The pros and cons vary for VAs, based on the scope of your practice or business, of course, but a VA can do the following:

  • Schedule appointments and meetings. No one I know wants to spend time on countless emails going back and forth with clients to schedule a meeting. If you give the VA access to your email, the VA can determine, and schedule, your calls, meetings and other appointments. The VA would also have access to your calendar to determine your availability, and sends a calendar invite to all parties. In addition, there are a number of web-based calendar programs, including Calendly and Google Calendar.
  • Handle administrative work. This may seem like a given, but you have to be trustful that the VA will do the work, not only efficiently, but also in the manner you, yourself, would do it. We all may define admin work differently, but I tend to think of it as time I could spend working on my business, instead of mired in busywork. Certainly, you could ask the VA to help with more technical tax work, but that changes the administrative scenario to more of a professional tax assistant.
  • Maximize the cloud’s capabilities. No longer do you need to share files; you can work in the cloud on any number of applications. The most common set includes Google Docs and Spreadsheets, accessible anywhere you can get an internet connection.
  • No physical office space needed. You may run your practice out of your home, or even have an office elsewhere, but you don’t need to buy furniture, computer equipment and other supplies for a VA. And, it’s understood that the VA has his or her own computer equipment, so you don’t need to offer to buy a PC or Mac to get the job done. Chances are, you’re not the only VA’s client.
  • Bail you out of a jam. While a tax practitioner may not have very many last-minute crises, there will, inevitably, be that one matter that comes out of nowhere. Depending on how you negotiate the VA’s workday, you could set up an emergency parachute so that the VA is available anytime, even in the middle of the night.

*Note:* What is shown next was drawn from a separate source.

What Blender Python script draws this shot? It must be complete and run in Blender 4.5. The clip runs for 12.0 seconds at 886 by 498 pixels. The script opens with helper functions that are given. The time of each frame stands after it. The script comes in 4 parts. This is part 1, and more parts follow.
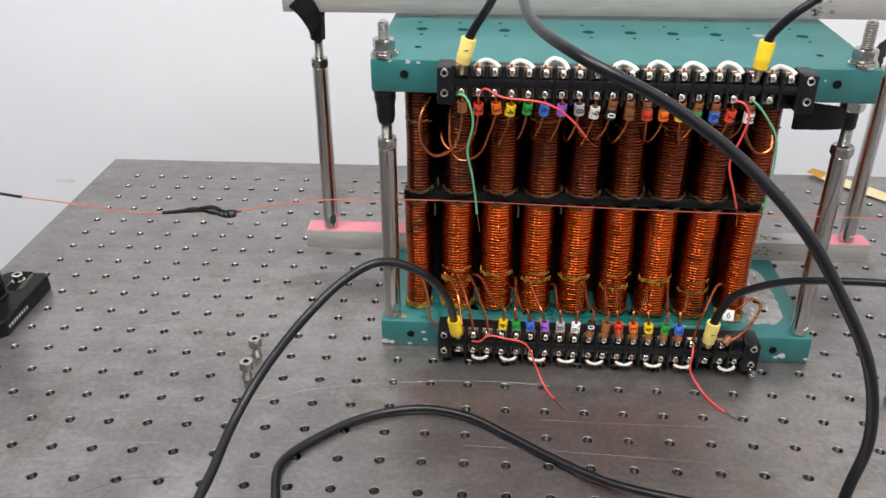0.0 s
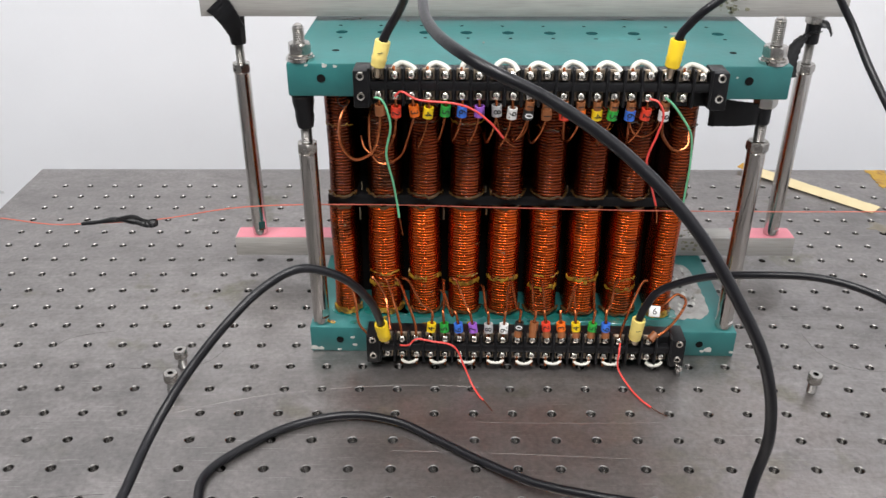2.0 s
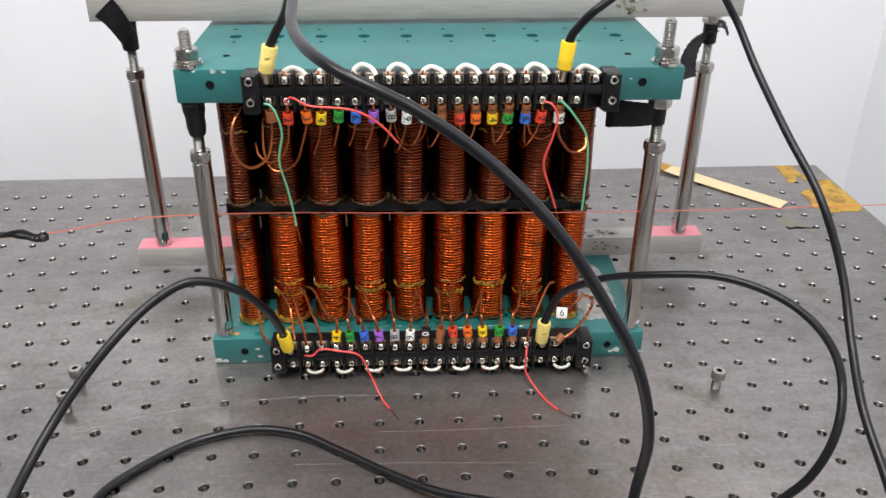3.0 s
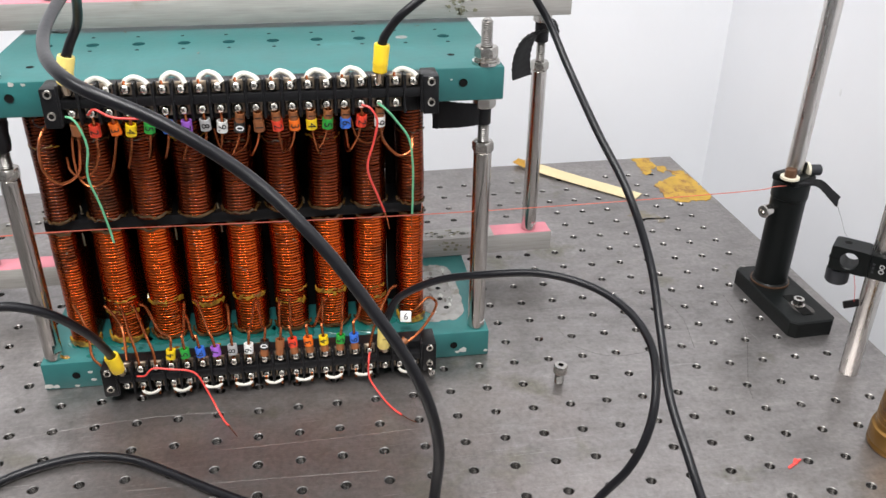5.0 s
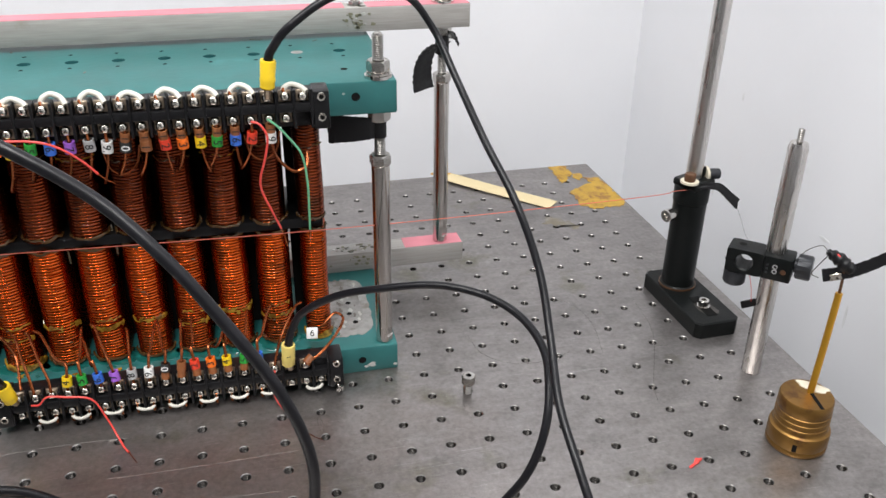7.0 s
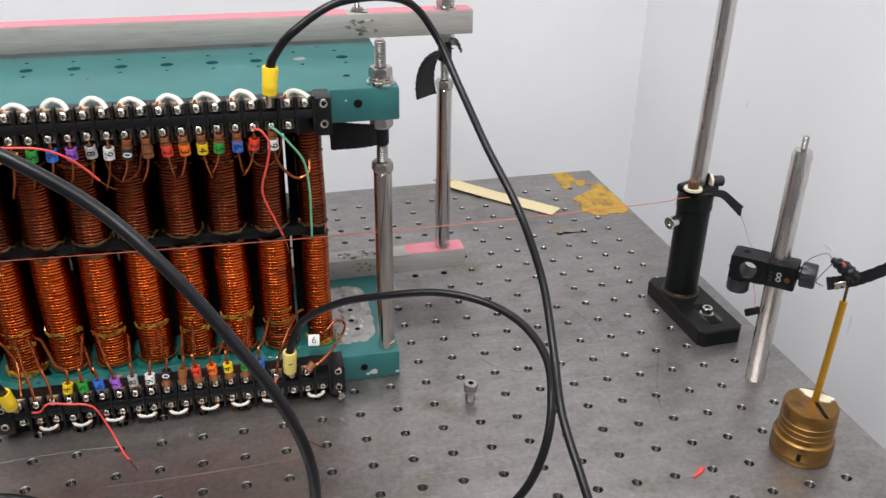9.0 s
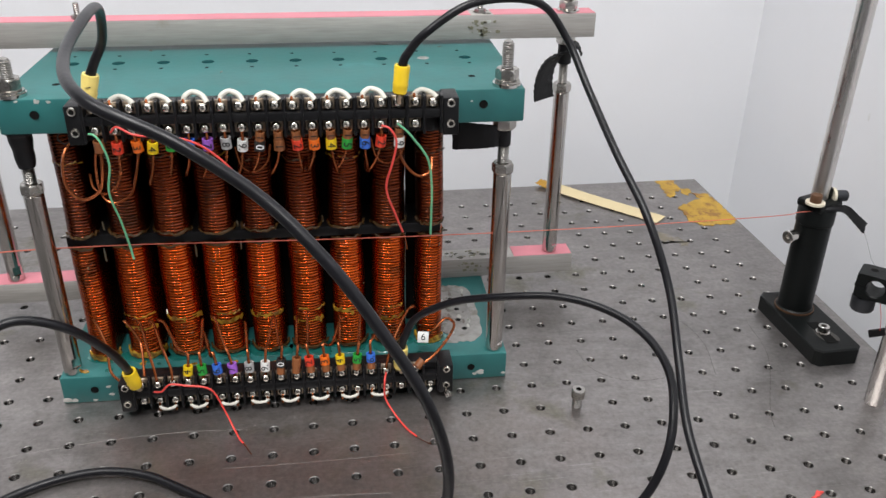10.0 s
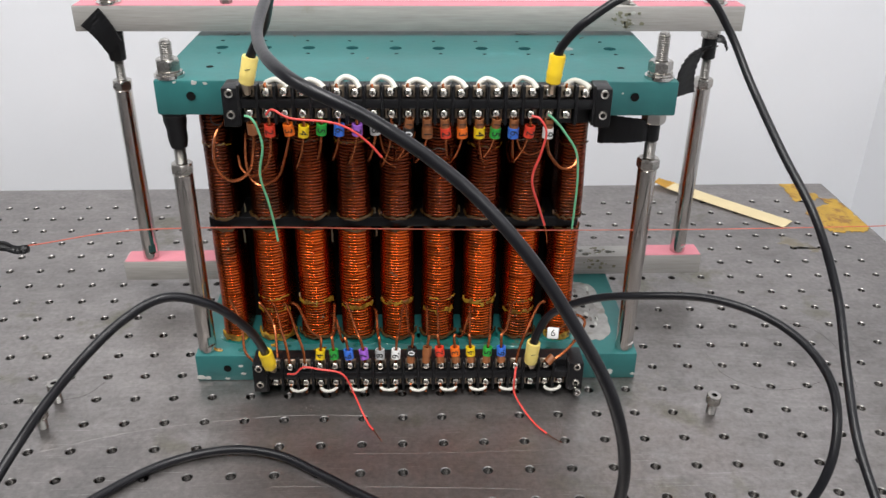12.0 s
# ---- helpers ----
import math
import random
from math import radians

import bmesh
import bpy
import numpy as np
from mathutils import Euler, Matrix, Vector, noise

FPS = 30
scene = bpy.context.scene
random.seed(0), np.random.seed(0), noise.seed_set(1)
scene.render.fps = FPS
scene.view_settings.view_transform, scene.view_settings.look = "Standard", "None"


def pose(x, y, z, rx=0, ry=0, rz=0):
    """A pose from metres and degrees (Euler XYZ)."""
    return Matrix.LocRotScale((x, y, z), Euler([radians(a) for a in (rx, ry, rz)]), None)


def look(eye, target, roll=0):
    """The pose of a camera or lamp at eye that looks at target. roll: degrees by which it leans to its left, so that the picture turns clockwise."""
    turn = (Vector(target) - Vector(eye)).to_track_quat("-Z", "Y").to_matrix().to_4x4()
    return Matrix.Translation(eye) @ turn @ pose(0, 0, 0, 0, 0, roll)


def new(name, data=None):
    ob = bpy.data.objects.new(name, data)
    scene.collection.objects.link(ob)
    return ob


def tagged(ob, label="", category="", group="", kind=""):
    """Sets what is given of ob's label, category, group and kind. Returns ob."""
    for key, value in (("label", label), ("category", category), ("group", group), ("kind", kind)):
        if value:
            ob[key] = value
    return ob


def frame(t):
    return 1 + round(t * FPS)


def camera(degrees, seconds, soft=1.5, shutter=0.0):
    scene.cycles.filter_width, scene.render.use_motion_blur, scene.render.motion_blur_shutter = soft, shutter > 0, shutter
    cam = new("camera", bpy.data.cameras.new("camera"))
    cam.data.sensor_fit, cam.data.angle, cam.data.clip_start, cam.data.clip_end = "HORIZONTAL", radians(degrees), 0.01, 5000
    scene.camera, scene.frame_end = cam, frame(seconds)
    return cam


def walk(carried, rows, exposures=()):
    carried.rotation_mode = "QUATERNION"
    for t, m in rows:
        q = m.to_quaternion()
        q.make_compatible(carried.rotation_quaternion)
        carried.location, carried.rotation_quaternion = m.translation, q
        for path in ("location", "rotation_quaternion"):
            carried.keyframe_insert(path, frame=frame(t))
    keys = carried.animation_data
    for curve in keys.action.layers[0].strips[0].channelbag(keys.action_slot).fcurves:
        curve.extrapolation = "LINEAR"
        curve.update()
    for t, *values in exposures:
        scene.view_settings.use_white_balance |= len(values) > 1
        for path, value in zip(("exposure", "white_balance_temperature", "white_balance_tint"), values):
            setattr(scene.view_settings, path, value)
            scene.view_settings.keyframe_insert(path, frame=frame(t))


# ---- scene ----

Cons of Having a Virtual Assistant

  • The VA isn’t there in person. This issue is related to trust. If the VA isn’t in your office, or nearby, to meet with you to understand and/or get the work, then you may feel as if the work may not actually get done. In fact, the VA may even be several states away. If you feel more comfortable knowing you’ll actually see the VA, then this may not work for you.
  • Email may be too personal to share. Again, this gets back to trust. While not planned, all of us may receive an email that is private, or just downright embarrassing. You have to live with a second set of eyes seeing your correspondence. Even if you set up a domain-based email separate from a Gmail address, for example, some suspect email may still slip through.

Advice to Get Started

If a VA sounds like something you want to pursue, what I’ve found from talking to colleagues is to start with one project – something you can do yourself but want to outsource to a VA – then see how it goes. If the VA refuses to do the work in lieu of setting up a contract, then look elsewhere. After all, when you hire someone to work on your team, you’ll often agree to work on a trial basis, just to be sure the relationship is a good fit. Having a VA is no different.

One question you may have is what to pay the person, and whether the person is a 1099 or W-2 employee. First, the VA would be a 1099; he or she isn’t physically present in your office and isn’t an actual employee. Second, ask the VA what he or she expects in an hourly wage; it could range from $15/hour to $25/hour, or even more. The good news is that you’ll only pay for what you get, so you can add this to the “pro” column above.